# To do
Reproduce word for word the lines from the beginning of the entries to the line with "random.seed(0), np.random.seed(0), noise.seed_set(1)", both included, but none of the pictures.

# Records
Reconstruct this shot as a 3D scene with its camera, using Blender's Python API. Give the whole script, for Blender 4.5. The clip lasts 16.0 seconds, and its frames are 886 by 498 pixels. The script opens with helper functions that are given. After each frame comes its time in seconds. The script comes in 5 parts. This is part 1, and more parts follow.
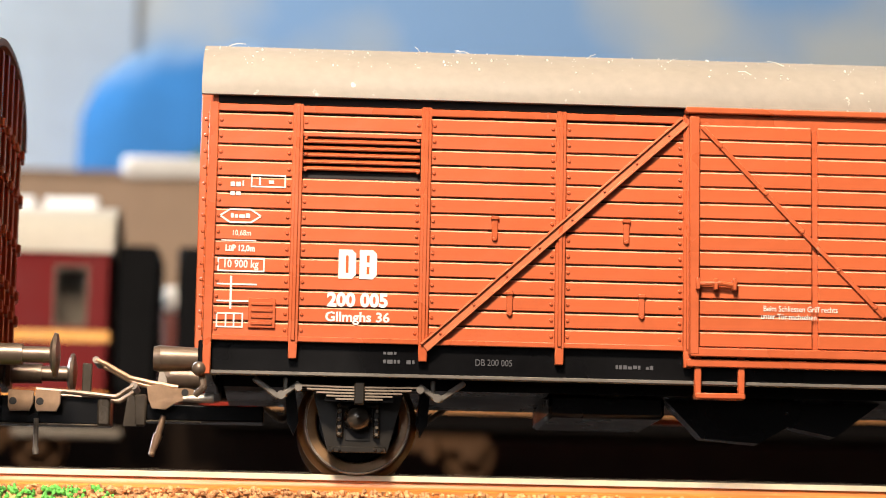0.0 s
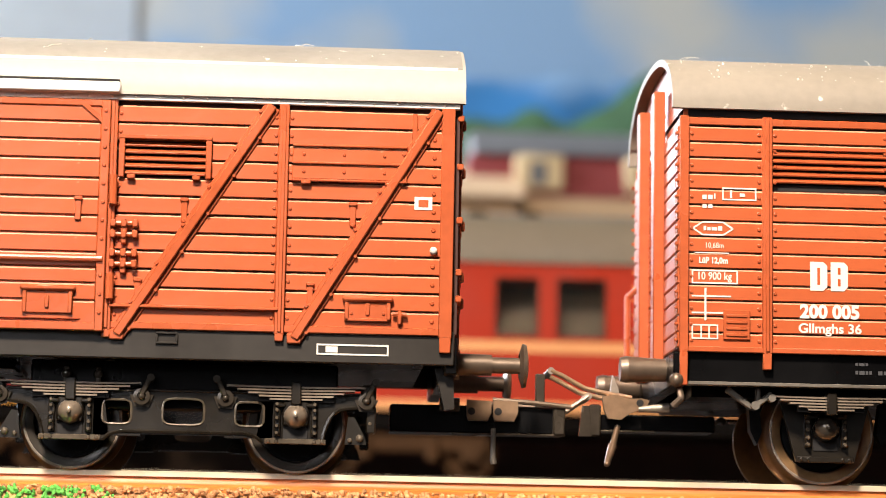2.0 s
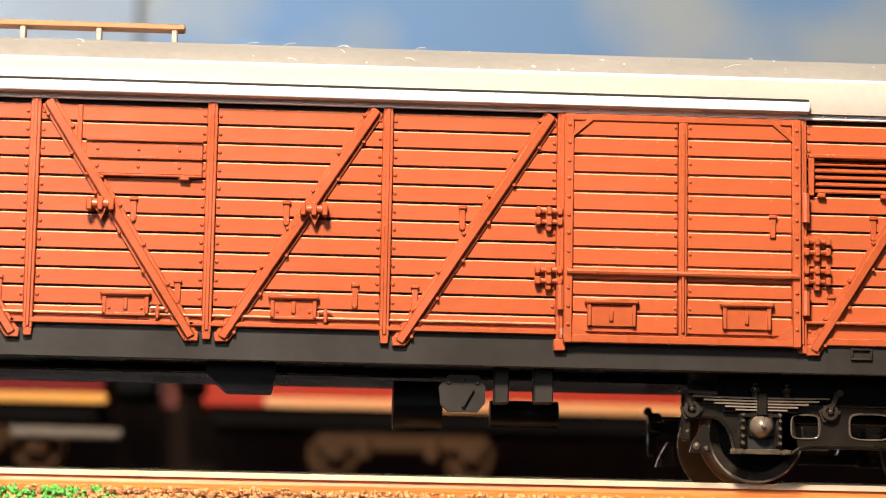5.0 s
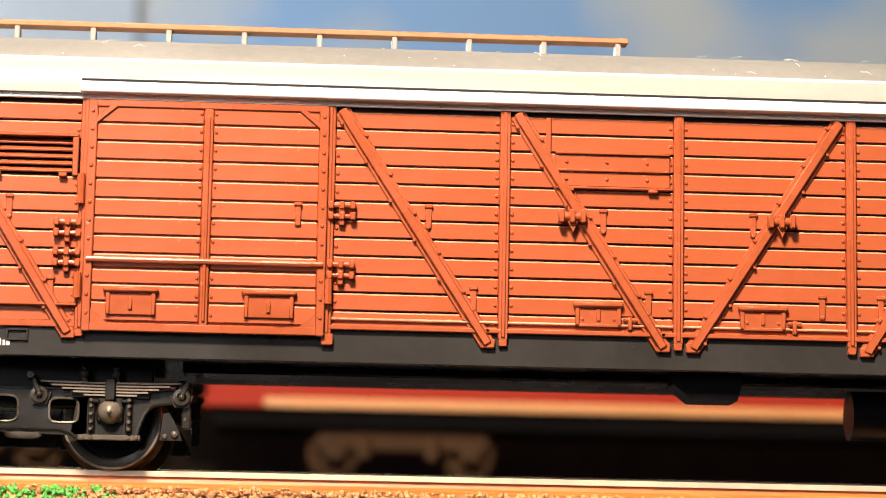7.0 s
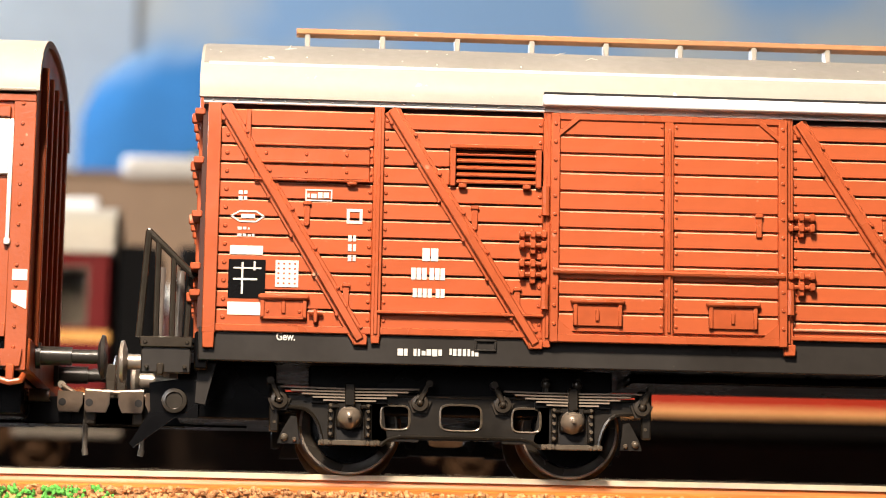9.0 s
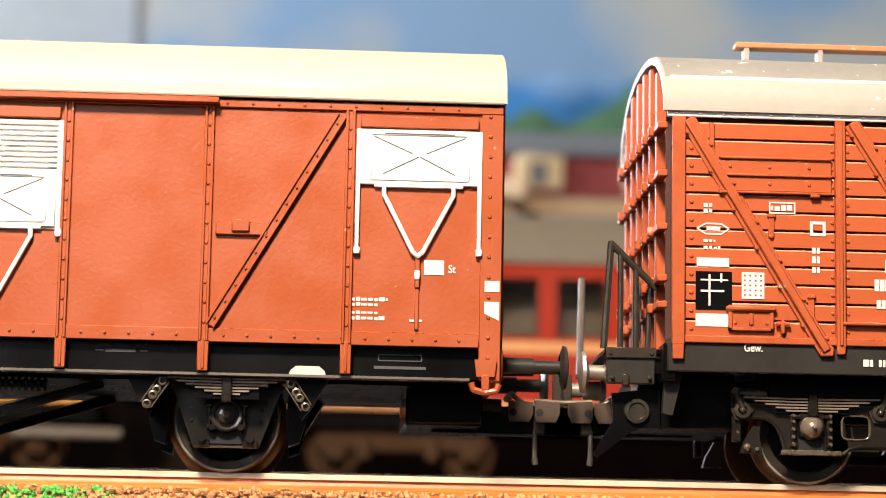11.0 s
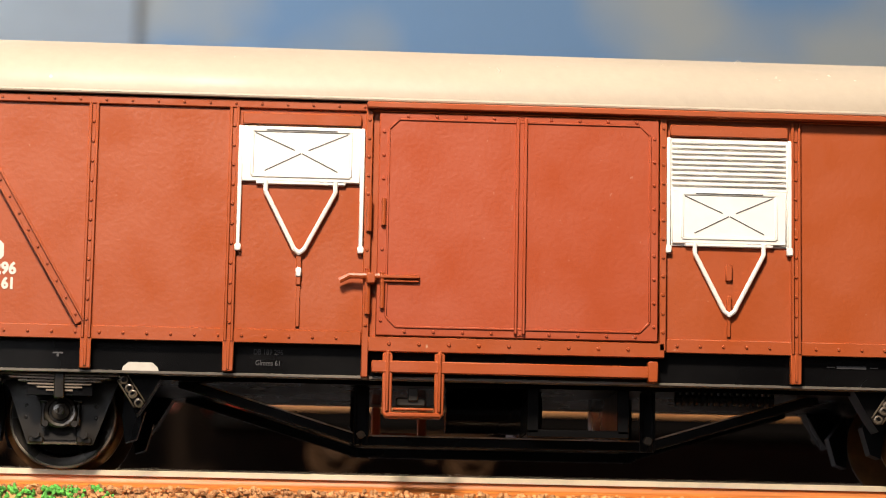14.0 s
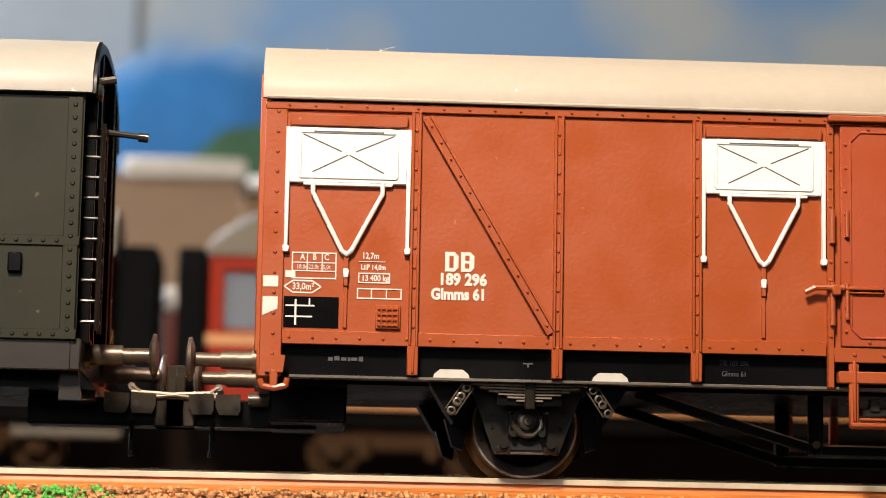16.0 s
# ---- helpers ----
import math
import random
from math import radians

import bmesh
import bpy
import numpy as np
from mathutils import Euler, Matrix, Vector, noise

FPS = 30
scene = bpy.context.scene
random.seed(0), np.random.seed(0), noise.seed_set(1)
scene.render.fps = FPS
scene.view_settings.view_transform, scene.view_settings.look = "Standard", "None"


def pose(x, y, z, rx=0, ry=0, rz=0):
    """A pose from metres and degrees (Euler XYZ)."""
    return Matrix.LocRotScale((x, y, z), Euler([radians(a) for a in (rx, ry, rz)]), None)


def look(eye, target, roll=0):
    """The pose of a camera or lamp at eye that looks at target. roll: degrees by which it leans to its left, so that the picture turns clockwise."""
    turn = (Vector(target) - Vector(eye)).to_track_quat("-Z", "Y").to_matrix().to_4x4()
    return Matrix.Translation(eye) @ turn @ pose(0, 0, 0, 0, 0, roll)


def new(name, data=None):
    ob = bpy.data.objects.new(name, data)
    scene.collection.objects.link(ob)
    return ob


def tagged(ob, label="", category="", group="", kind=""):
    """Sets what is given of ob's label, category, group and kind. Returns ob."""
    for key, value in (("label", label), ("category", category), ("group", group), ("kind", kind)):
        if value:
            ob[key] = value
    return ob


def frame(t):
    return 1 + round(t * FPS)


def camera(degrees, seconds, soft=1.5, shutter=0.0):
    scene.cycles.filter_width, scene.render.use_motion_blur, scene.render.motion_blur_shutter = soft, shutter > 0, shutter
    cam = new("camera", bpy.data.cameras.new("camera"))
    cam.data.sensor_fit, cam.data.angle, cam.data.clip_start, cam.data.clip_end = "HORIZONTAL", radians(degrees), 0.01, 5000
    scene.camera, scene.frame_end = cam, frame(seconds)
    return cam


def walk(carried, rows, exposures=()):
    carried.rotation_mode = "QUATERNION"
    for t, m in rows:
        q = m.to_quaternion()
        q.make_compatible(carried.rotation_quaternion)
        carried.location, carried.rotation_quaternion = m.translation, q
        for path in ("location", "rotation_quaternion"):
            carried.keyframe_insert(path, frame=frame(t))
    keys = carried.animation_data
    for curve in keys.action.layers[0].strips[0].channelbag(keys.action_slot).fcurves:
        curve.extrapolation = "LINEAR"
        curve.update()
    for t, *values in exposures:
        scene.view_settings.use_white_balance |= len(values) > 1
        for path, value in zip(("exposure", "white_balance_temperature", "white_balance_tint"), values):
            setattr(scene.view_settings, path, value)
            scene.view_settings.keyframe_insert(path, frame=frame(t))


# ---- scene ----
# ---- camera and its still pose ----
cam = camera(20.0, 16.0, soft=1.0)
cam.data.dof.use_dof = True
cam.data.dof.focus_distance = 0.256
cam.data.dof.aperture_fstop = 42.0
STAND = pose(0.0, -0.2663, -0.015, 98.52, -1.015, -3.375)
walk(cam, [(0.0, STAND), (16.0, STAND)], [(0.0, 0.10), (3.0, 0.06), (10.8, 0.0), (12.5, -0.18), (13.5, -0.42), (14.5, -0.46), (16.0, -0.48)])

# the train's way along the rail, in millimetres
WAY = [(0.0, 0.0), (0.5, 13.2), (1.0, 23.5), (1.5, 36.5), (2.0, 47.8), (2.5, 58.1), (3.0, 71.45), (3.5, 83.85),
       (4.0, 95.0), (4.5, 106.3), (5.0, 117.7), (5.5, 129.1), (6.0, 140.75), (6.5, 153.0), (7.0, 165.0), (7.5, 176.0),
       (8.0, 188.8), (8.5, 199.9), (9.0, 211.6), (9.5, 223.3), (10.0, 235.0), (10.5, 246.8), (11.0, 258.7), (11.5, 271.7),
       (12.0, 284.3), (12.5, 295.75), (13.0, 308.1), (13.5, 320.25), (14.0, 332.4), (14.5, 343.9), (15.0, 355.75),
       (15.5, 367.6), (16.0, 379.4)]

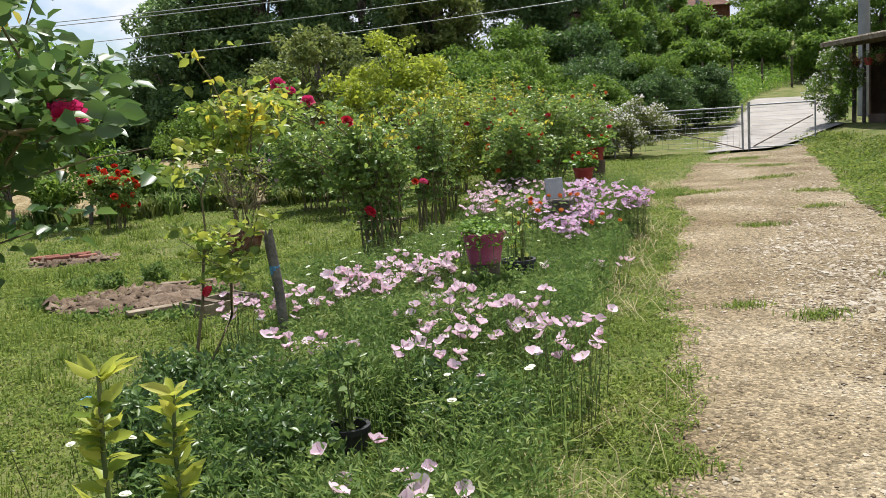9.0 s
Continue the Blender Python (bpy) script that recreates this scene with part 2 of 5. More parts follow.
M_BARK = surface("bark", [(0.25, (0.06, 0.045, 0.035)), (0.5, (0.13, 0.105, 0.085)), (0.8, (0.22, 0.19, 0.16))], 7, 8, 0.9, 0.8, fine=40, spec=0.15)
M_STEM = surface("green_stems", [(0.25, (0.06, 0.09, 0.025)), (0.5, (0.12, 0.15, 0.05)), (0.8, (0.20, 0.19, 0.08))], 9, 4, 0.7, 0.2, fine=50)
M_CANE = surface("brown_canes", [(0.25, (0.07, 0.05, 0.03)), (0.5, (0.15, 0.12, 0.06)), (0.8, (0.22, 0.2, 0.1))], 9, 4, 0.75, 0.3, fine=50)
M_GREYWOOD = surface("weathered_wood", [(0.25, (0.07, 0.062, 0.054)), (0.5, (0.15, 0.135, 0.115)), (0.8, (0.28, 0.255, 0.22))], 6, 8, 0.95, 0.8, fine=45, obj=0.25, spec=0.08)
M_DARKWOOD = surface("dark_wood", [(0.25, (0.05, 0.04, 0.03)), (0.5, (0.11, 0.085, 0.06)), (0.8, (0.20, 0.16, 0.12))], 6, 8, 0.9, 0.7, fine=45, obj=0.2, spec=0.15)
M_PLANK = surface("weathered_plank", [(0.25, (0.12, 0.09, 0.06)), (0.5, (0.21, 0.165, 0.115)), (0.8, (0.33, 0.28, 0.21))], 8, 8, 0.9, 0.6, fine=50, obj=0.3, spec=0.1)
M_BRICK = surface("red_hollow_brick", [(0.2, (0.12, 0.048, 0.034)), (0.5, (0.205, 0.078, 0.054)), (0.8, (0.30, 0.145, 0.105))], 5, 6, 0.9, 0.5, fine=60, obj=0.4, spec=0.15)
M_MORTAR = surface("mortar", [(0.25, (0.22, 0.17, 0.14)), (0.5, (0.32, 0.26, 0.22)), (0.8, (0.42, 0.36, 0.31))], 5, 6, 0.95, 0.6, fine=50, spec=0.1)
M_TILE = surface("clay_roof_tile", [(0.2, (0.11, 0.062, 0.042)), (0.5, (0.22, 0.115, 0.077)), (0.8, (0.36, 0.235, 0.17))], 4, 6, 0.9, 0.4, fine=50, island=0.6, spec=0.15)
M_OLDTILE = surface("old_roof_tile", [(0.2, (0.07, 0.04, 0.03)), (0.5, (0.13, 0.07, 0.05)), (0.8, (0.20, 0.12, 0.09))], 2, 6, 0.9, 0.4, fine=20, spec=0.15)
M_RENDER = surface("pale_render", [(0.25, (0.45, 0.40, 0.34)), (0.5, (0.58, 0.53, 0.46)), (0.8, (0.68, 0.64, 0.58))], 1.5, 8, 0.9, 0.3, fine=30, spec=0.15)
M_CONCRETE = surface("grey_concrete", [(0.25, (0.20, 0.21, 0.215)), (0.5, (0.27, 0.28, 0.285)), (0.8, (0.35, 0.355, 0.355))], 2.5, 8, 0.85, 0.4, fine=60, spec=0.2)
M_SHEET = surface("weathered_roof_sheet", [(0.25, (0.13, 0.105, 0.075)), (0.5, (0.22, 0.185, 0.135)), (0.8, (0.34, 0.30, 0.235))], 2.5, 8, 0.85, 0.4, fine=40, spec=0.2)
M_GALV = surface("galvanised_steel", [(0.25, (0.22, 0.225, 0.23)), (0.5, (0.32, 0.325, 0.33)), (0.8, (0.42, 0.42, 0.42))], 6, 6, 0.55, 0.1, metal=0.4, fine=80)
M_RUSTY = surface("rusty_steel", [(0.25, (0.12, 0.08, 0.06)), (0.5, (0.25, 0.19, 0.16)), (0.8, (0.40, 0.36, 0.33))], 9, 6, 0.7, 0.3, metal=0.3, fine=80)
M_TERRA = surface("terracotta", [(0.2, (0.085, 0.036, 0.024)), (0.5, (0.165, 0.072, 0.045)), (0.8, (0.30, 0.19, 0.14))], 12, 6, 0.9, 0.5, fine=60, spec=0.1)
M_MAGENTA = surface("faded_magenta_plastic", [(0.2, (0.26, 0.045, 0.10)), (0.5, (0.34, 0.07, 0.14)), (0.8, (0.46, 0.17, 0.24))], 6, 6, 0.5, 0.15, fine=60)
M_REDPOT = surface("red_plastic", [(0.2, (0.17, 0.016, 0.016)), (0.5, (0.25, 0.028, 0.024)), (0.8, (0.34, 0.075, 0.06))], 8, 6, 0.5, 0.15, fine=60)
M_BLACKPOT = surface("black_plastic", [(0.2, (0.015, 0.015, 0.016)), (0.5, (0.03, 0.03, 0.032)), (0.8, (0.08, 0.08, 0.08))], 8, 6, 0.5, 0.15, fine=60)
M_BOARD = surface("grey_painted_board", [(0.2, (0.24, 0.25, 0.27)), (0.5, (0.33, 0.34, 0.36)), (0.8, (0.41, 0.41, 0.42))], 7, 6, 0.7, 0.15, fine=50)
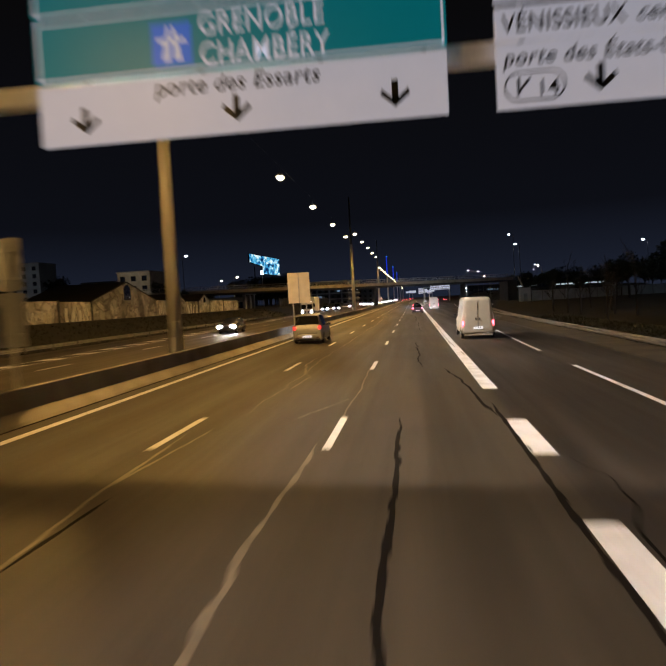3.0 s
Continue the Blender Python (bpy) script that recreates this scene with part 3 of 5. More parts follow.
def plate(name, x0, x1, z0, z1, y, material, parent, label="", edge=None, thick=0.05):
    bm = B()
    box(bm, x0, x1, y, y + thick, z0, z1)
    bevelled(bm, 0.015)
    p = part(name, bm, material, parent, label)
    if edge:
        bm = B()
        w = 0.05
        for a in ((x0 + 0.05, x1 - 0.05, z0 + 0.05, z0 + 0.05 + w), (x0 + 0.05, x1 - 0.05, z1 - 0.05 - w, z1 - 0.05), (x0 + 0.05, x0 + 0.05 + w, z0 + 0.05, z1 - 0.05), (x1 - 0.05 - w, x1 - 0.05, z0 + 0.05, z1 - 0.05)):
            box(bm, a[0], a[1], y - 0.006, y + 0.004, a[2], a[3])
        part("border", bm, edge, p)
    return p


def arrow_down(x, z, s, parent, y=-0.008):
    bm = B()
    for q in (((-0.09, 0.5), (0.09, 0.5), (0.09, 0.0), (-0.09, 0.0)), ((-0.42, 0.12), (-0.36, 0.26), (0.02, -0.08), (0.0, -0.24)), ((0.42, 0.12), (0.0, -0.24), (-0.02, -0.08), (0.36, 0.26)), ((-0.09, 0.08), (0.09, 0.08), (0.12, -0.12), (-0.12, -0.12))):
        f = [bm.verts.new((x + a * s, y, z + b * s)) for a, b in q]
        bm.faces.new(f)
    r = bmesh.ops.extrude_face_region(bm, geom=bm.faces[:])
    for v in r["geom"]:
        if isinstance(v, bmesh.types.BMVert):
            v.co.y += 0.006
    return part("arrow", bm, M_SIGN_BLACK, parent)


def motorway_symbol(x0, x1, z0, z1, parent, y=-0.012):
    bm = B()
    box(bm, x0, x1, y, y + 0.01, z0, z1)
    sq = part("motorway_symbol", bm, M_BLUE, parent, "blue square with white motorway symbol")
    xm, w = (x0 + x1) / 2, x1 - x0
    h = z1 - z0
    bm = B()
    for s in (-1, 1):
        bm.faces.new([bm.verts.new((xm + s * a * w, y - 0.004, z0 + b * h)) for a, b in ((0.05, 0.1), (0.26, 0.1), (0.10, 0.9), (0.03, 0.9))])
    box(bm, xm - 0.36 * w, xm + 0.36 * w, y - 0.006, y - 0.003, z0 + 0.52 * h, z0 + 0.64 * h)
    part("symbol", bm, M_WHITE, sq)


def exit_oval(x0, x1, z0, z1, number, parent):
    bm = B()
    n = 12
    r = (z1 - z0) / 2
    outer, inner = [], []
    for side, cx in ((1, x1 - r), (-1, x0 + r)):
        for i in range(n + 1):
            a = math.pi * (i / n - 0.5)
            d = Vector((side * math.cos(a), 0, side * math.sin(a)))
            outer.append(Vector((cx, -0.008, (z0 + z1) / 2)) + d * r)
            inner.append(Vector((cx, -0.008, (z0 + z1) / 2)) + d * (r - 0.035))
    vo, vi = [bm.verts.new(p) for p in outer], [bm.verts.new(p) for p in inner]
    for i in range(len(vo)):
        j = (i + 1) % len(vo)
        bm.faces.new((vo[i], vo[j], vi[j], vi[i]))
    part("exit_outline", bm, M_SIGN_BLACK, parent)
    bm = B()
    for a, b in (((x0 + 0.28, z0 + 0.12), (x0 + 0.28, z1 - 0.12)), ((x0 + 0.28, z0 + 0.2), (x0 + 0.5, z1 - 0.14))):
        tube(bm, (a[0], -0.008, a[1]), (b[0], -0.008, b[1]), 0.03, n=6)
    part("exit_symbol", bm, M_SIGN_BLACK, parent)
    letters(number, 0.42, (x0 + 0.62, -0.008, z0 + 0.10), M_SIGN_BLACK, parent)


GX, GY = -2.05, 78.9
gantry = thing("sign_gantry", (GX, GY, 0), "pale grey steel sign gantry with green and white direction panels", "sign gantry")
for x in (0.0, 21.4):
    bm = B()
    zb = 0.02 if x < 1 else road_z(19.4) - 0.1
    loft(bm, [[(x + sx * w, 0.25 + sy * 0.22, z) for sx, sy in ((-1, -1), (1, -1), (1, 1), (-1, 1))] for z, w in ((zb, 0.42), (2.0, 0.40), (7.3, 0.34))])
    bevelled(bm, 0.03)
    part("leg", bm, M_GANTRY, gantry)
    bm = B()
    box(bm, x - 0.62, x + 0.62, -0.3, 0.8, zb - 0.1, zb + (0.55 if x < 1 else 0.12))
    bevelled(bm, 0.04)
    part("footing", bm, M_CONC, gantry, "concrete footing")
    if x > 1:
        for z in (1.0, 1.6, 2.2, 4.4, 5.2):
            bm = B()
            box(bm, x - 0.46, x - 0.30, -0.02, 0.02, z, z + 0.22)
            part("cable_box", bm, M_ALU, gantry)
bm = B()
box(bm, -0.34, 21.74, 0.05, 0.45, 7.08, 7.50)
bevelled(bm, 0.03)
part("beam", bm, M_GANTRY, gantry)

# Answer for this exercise
Reconstruct this shot as a 3D scene with its camera, using Blender's Python API. Give the whole script, for Blender 4.5. The clip lasts 16.0 seconds, and its frames are 886 by 498 pixels. The script opens with helper functions that are given. After each frame comes its time in seconds. The script comes in 5 parts. This is part 1, and more parts follow.
0.0 s
2.0 s
5.0 s
7.0 s
9.0 s
11.0 s
14.0 s
16.0 s
# ---- helpers ----
import math
import random
from math import radians

import bmesh
import bpy
import numpy as np
from mathutils import Euler, Matrix, Vector, noise

FPS = 30
scene = bpy.context.scene
random.seed(0), np.random.seed(0), noise.seed_set(1)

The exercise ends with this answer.